Leave the pictures out and transcribe every record exactly.

### Animation scripts
***

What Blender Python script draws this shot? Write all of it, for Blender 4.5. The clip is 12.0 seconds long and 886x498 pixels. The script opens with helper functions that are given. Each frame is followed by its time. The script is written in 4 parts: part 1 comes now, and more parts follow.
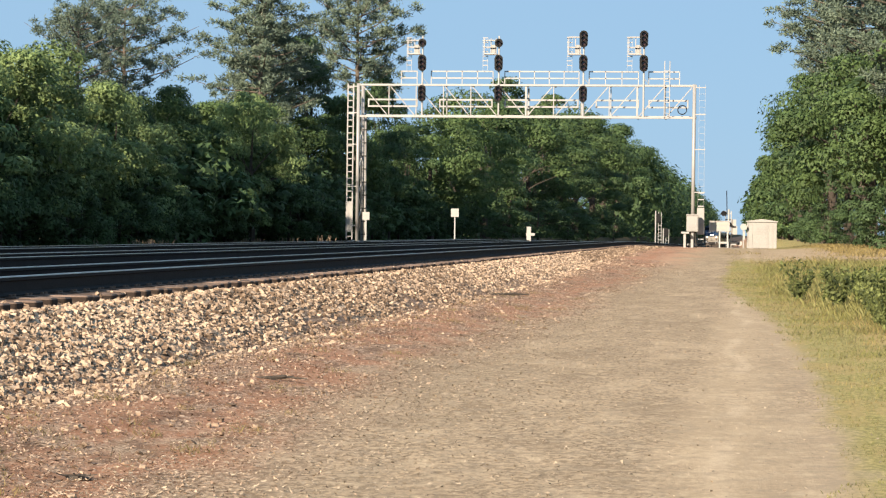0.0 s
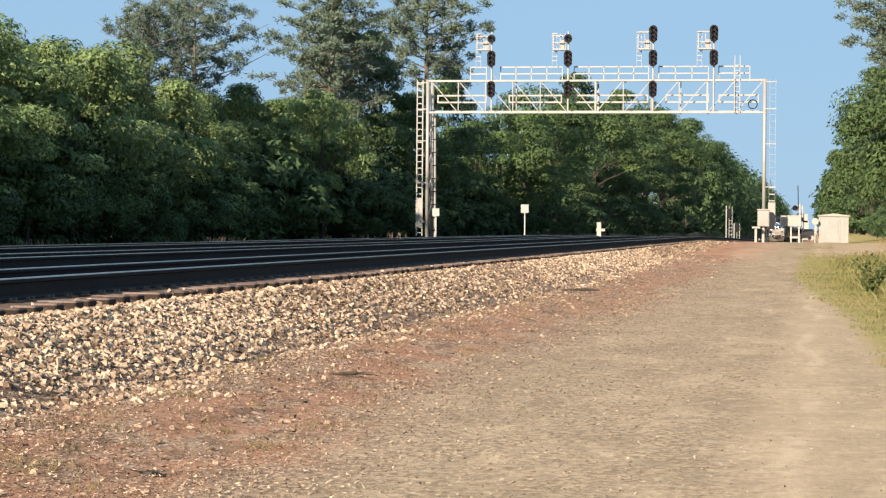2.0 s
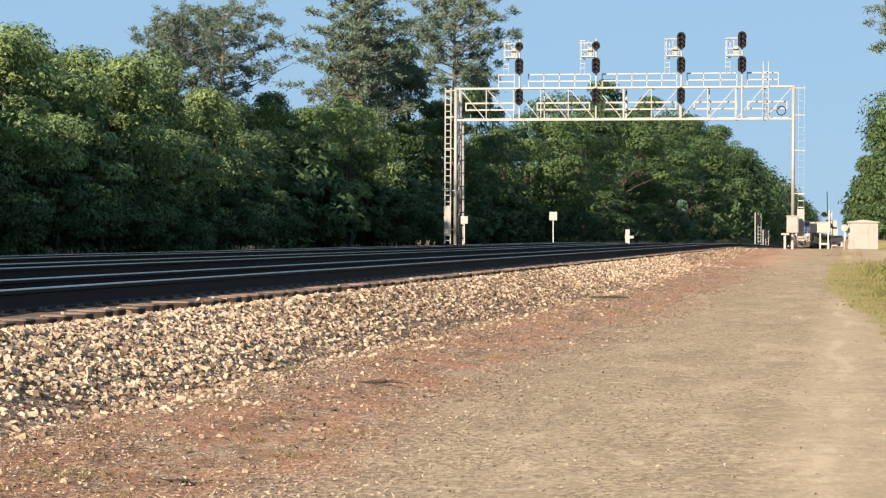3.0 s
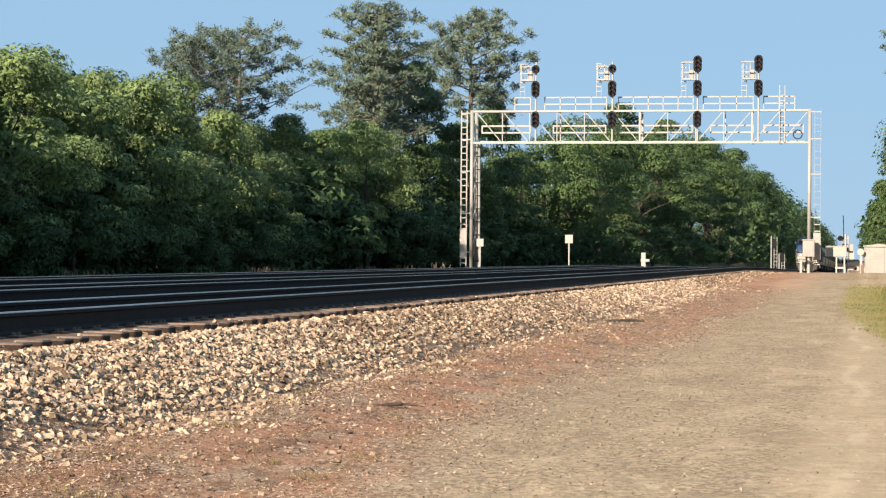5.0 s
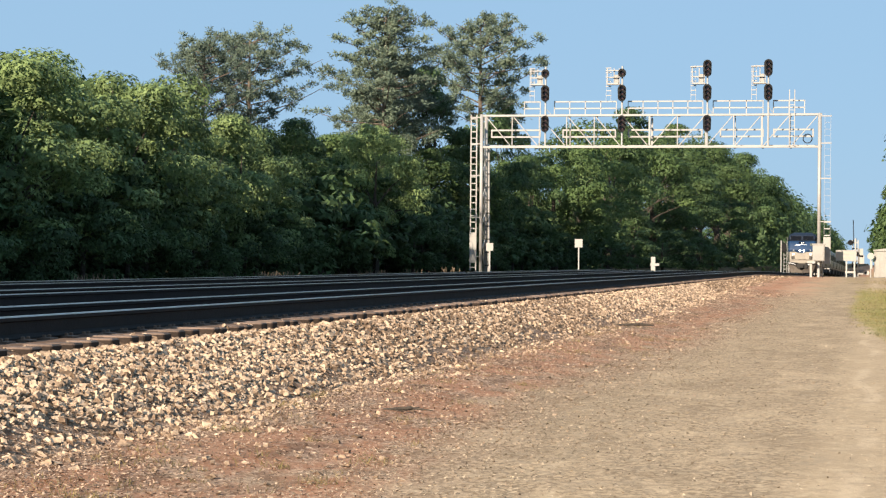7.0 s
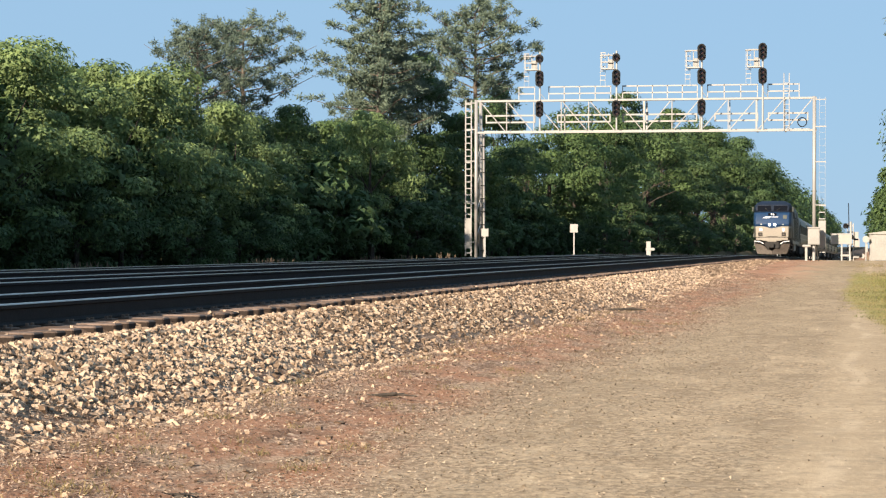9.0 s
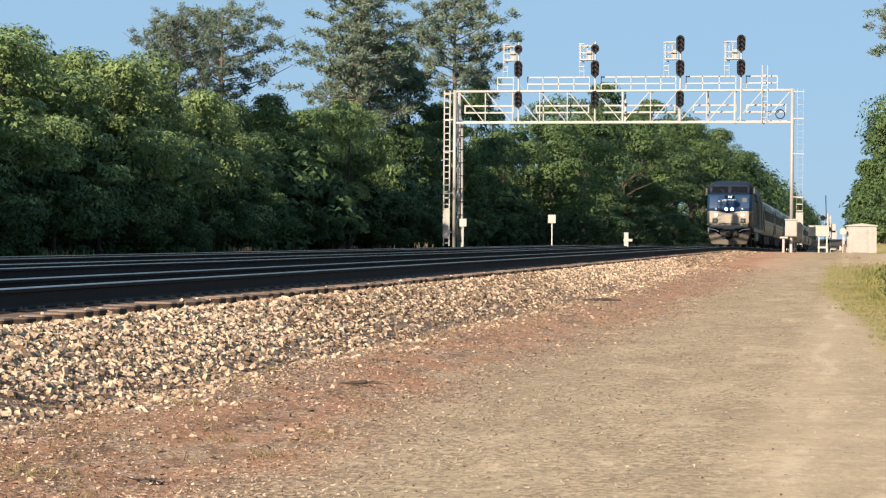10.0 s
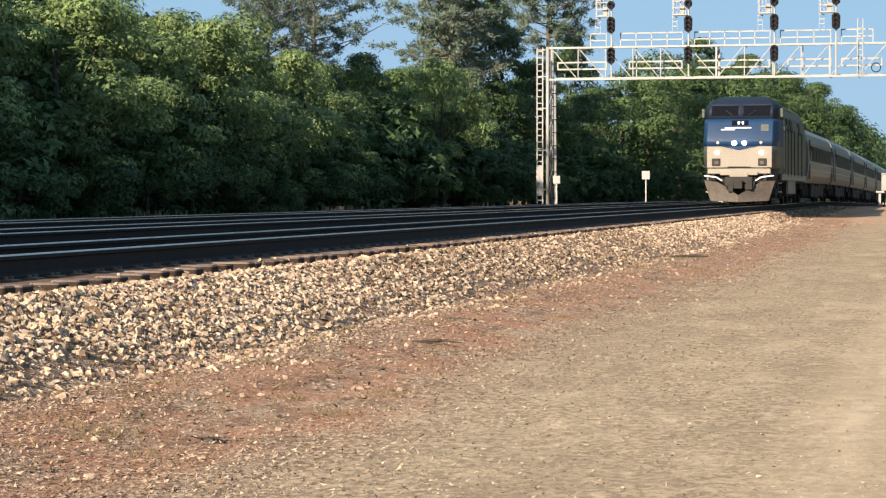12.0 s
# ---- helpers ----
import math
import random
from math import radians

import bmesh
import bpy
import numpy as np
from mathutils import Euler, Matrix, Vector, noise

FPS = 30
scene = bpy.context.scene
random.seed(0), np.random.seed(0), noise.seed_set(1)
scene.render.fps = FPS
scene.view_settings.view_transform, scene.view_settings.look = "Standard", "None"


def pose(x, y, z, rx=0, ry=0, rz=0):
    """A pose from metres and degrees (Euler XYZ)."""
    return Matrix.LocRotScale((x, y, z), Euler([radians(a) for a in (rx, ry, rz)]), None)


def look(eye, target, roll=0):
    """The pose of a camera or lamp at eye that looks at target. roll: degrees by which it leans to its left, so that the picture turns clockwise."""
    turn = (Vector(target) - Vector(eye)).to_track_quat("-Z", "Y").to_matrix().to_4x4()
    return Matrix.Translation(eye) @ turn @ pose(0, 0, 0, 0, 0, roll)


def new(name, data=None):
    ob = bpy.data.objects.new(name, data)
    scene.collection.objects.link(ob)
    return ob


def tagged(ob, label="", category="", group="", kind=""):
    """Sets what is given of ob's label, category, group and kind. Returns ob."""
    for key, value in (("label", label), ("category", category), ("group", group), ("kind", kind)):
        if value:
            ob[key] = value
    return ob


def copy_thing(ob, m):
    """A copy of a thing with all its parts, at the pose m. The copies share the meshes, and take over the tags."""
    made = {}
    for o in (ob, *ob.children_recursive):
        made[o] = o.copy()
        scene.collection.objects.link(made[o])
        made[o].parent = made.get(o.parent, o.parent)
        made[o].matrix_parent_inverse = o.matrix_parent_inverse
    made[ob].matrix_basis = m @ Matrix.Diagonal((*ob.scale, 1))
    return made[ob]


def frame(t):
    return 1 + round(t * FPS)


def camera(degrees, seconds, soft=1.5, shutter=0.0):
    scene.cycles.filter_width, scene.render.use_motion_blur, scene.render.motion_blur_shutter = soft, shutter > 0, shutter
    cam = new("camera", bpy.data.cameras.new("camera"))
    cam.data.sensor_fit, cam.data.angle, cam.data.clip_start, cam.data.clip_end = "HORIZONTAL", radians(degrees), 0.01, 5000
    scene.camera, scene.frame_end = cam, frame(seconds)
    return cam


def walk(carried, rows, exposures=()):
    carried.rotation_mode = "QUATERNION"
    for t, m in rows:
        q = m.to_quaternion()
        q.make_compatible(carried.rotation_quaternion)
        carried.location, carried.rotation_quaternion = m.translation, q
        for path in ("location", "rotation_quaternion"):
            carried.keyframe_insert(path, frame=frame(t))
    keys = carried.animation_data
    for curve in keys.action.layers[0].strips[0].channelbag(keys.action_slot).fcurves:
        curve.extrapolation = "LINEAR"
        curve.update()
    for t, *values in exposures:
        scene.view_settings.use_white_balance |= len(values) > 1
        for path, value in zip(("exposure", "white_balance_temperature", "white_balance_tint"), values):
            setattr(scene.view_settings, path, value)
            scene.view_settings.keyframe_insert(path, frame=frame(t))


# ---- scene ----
# camera and its walk
cam = camera(22.733, 12.0, soft=1.25)
walk(cam, [
    (0, pose(-0.000, 0.000, 1.500, 89.512, -0.750, 8.013)),
    (0.5, pose(0.004, -0.011, 1.498, 89.460, -0.704, 8.511)),
    (1, pose(-0.001, 0.005, 1.497, 89.397, -0.682, 8.968)),
    (1.5, pose(-0.003, 0.005, 1.498, 89.362, -0.599, 9.429)),
    (2, pose(-0.007, 0.000, 1.497, 89.394, -0.469, 9.828)),
    (2.5, pose(-0.004, -0.010, 1.500, 89.464, -0.369, 10.204)),
    (3, pose(-0.010, 0.003, 1.499, 89.589, -0.275, 10.566)),
    (5, pose(-0.016, -0.003, 1.504, 90.170, -0.483, 10.972)),
    (5.5, pose(-0.012, -0.011, 1.507, 90.231, -0.538, 11.002)),
    (6, pose(-0.017, 0.012, 1.505, 90.278, -0.564, 11.073)),
    (6.5, pose(-0.016, 0.012, 1.505, 90.299, -0.548, 11.165)),
    (7, pose(-0.018, 0.012, 1.503, 90.279, -0.485, 11.223)),
    (9, pose(0.102, 0.066, 1.499, 89.915, -0.115, 11.158)),
    (9.5, pose(0.147, 0.051, 1.496, 89.817, -0.261, 10.937)),
    (10, pose(0.195, 0.014, 1.486, 89.662, -0.417, 10.622)),
    (10.5, pose(0.287, -0.063, 1.484, 89.351, -0.496, 10.481)),
    (11, pose(0.373, -0.027, 1.494, 88.952, -0.385, 10.793)),
    (11.5, pose(0.423, 0.005, 1.495, 88.662, -0.192, 11.652)),
    (12, pose(0.442, -0.017, 1.500, 88.547, 0.064, 13.157)),
], exposures=[(0, 1.19), (12, 1.19)])

# world and sun: low morning sun from behind, over the trees on the left
SUN_FROM = Vector((-0.34, -0.83, 0.41)).normalized()
world = bpy.data.worlds.new("sky")
scene.world = world
world.use_nodes = True
wn = world.node_tree
sky = wn.nodes.new("ShaderNodeTexSky")
sky.sky_type, sky.sun_disc = "NISHITA", False
sky.sun_elevation = math.asin(SUN_FROM.z)
sky.sun_rotation = math.atan2(SUN_FROM.x, SUN_FROM.y)
sky.air_density, sky.dust_density, sky.ozone_density = 1.0, 0.1, 5.0
bg = wn.nodes["Background"]
bg.inputs["Strength"].default_value = 0.053
tone = wn.nodes.new("ShaderNodeMix")
tone.data_type, tone.blend_type = "RGBA", "MULTIPLY"
tone.inputs["Factor"].default_value = 1.0
tone.inputs["B"].default_value = (0.74, 0.735, 0.80, 1)
wn.links.new(sky.outputs[0], tone.inputs["A"])
haze = wn.nodes.new("ShaderNodeMix")
haze.data_type = "RGBA"
haze.inputs["Factor"].default_value = 0.86
haze.inputs["B"].default_value = (3.0, 4.8, 6.75, 1)
wn.links.new(tone.outputs["Result"], haze.inputs["A"])
wn.links.new(haze.outputs["Result"], bg.inputs[0])
sun_data = bpy.data.lights.new("sun", "SUN")
sun_data.energy, sun_data.angle, sun_data.color = 5.0, radians(0.5), (1.0, 0.828, 0.635)
sun = new("sun", sun_data)
sun.matrix_world = look(SUN_FROM * 200, (0, 0, 0))


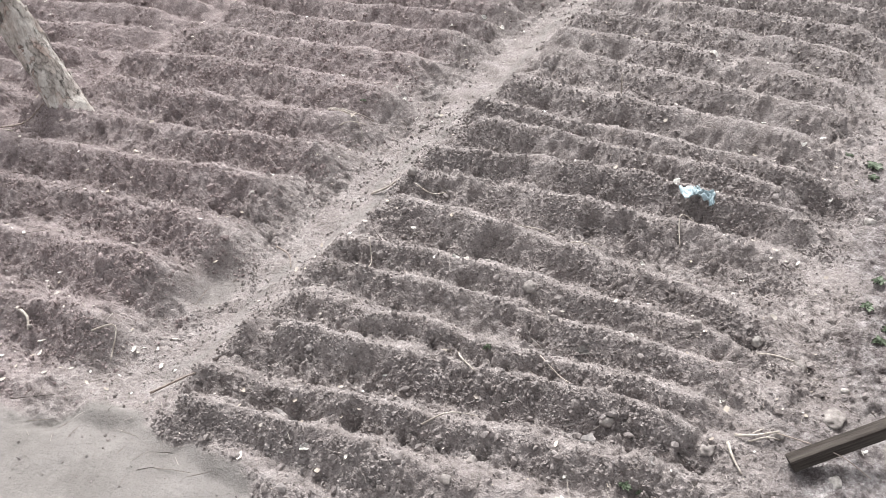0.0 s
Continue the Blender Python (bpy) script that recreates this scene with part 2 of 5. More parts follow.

***

### Full answer
What Blender Python script draws this shot? Write all of it, for Blender 4.5. The clip is 12.0 seconds long and 886x498 pixels. The script opens with helper functions that are given. Each frame is followed by its time. The script is written in 4 parts: part 1 comes now, and more parts follow.
0.0 s
2.0 s
3.0 s
5.0 s
7.0 s
9.0 s
10.0 s
12.0 s
# ---- helpers ----
import math
import random
from math import radians

import bmesh
import bpy
import numpy as np
from mathutils import Euler, Matrix, Vector, noise

FPS = 30
scene = bpy.context.scene
random.seed(0), np.random.seed(0), noise.seed_set(1)
scene.render.fps = FPS
scene.view_settings.view_transform, scene.view_settings.look = "Standard", "None"


def pose(x, y, z, rx=0, ry=0, rz=0):
    """A pose from metres and degrees (Euler XYZ)."""
    return Matrix.LocRotScale((x, y, z), Euler([radians(a) for a in (rx, ry, rz)]), None)


def look(eye, target, roll=0):
    """The pose of a camera or lamp at eye that looks at target. roll: degrees by which it leans to its left, so that the picture turns clockwise."""
    turn = (Vector(target) - Vector(eye)).to_track_quat("-Z", "Y").to_matrix().to_4x4()
    return Matrix.Translation(eye) @ turn @ pose(0, 0, 0, 0, 0, roll)


def new(name, data=None):
    ob = bpy.data.objects.new(name, data)
    scene.collection.objects.link(ob)
    return ob


def tagged(ob, label="", category="", group="", kind=""):
    """Sets what is given of ob's label, category, group and kind. Returns ob."""
    for key, value in (("label", label), ("category", category), ("group", group), ("kind", kind)):
        if value:
            ob[key] = value
    return ob


def copy_thing(ob, m):
    """A copy of a thing with all its parts, at the pose m. The copies share the meshes, and take over the tags."""
    made = {}
    for o in (ob, *ob.children_recursive):
        made[o] = o.copy()
        scene.collection.objects.link(made[o])
        made[o].parent = made.get(o.parent, o.parent)
        made[o].matrix_parent_inverse = o.matrix_parent_inverse
    made[ob].matrix_basis = m @ Matrix.Diagonal((*ob.scale, 1))
    return made[ob]


def frame(t):
    return 1 + round(t * FPS)


def camera(degrees, seconds, soft=1.5, shutter=0.0):
    scene.cycles.filter_width, scene.render.use_motion_blur, scene.render.motion_blur_shutter = soft, shutter > 0, shutter
    cam = new("camera", bpy.data.cameras.new("camera"))
    cam.data.sensor_fit, cam.data.angle, cam.data.clip_start, cam.data.clip_end = "HORIZONTAL", radians(degrees), 0.01, 5000
    scene.camera, scene.frame_end = cam, frame(seconds)
    return cam


def walk(carried, rows, exposures=()):
    carried.rotation_mode = "QUATERNION"
    for t, m in rows:
        q = m.to_quaternion()
        q.make_compatible(carried.rotation_quaternion)
        carried.location, carried.rotation_quaternion = m.translation, q
        for path in ("location", "rotation_quaternion"):
            carried.keyframe_insert(path, frame=frame(t))
    keys = carried.animation_data
    for curve in keys.action.layers[0].strips[0].channelbag(keys.action_slot).fcurves:
        curve.extrapolation = "LINEAR"
        curve.update()
    for t, *values in exposures:
        scene.view_settings.use_white_balance |= len(values) > 1
        for path, value in zip(("exposure", "white_balance_temperature", "white_balance_tint"), values):
            setattr(scene.view_settings, path, value)
            scene.view_settings.keyframe_insert(path, frame=frame(t))


# ---- scene ----
# camera and its walk
cam = camera(22.733, 12.0, soft=1.25)
walk(cam, [
    (0, pose(-0.000, 0.000, 1.500, 89.512, -0.750, 8.013)),
    (0.5, pose(0.004, -0.011, 1.498, 89.460, -0.704, 8.511)),
    (1, pose(-0.001, 0.005, 1.497, 89.397, -0.682, 8.968)),
    (1.5, pose(-0.003, 0.005, 1.498, 89.362, -0.599, 9.429)),
    (2, pose(-0.007, 0.000, 1.497, 89.394, -0.469, 9.828)),
    (2.5, pose(-0.004, -0.010, 1.500, 89.464, -0.369, 10.204)),
    (3, pose(-0.010, 0.003, 1.499, 89.589, -0.275, 10.566)),
    (5, pose(-0.016, -0.003, 1.504, 90.170, -0.483, 10.972)),
    (5.5, pose(-0.012, -0.011, 1.507, 90.231, -0.538, 11.002)),
    (6, pose(-0.017, 0.012, 1.505, 90.278, -0.564, 11.073)),
    (6.5, pose(-0.016, 0.012, 1.505, 90.299, -0.548, 11.165)),
    (7, pose(-0.018, 0.012, 1.503, 90.279, -0.485, 11.223)),
    (9, pose(0.102, 0.066, 1.499, 89.915, -0.115, 11.158)),
    (9.5, pose(0.147, 0.051, 1.496, 89.817, -0.261, 10.937)),
    (10, pose(0.195, 0.014, 1.486, 89.662, -0.417, 10.622)),
    (10.5, pose(0.287, -0.063, 1.484, 89.351, -0.496, 10.481)),
    (11, pose(0.373, -0.027, 1.494, 88.952, -0.385, 10.793)),
    (11.5, pose(0.423, 0.005, 1.495, 88.662, -0.192, 11.652)),
    (12, pose(0.442, -0.017, 1.500, 88.547, 0.064, 13.157)),
], exposures=[(0, 1.19), (12, 1.19)])

# world and sun: low morning sun from behind, over the trees on the left
SUN_FROM = Vector((-0.34, -0.83, 0.41)).normalized()
world = bpy.data.worlds.new("sky")
scene.world = world
world.use_nodes = True
wn = world.node_tree
sky = wn.nodes.new("ShaderNodeTexSky")
sky.sky_type, sky.sun_disc = "NISHITA", False
sky.sun_elevation = math.asin(SUN_FROM.z)
sky.sun_rotation = math.atan2(SUN_FROM.x, SUN_FROM.y)
sky.air_density, sky.dust_density, sky.ozone_density = 1.0, 0.1, 5.0
bg = wn.nodes["Background"]
bg.inputs["Strength"].default_value = 0.053
tone = wn.nodes.new("ShaderNodeMix")
tone.data_type, tone.blend_type = "RGBA", "MULTIPLY"
tone.inputs["Factor"].default_value = 1.0
tone.inputs["B"].default_value = (0.74, 0.735, 0.80, 1)
wn.links.new(sky.outputs[0], tone.inputs["A"])
haze = wn.nodes.new("ShaderNodeMix")
haze.data_type = "RGBA"
haze.inputs["Factor"].default_value = 0.86
haze.inputs["B"].default_value = (3.0, 4.8, 6.75, 1)
wn.links.new(tone.outputs["Result"], haze.inputs["A"])
wn.links.new(haze.outputs["Result"], bg.inputs[0])
sun_data = bpy.data.lights.new("sun", "SUN")
sun_data.energy, sun_data.angle, sun_data.color = 5.0, radians(0.5), (1.0, 0.828, 0.635)
sun = new("sun", sun_data)
sun.matrix_world = look(SUN_FROM * 200, (0, 0, 0))


0.0 s
Continue the Blender Python (bpy) script that recreates this scene with part 2 of 5. More parts follow.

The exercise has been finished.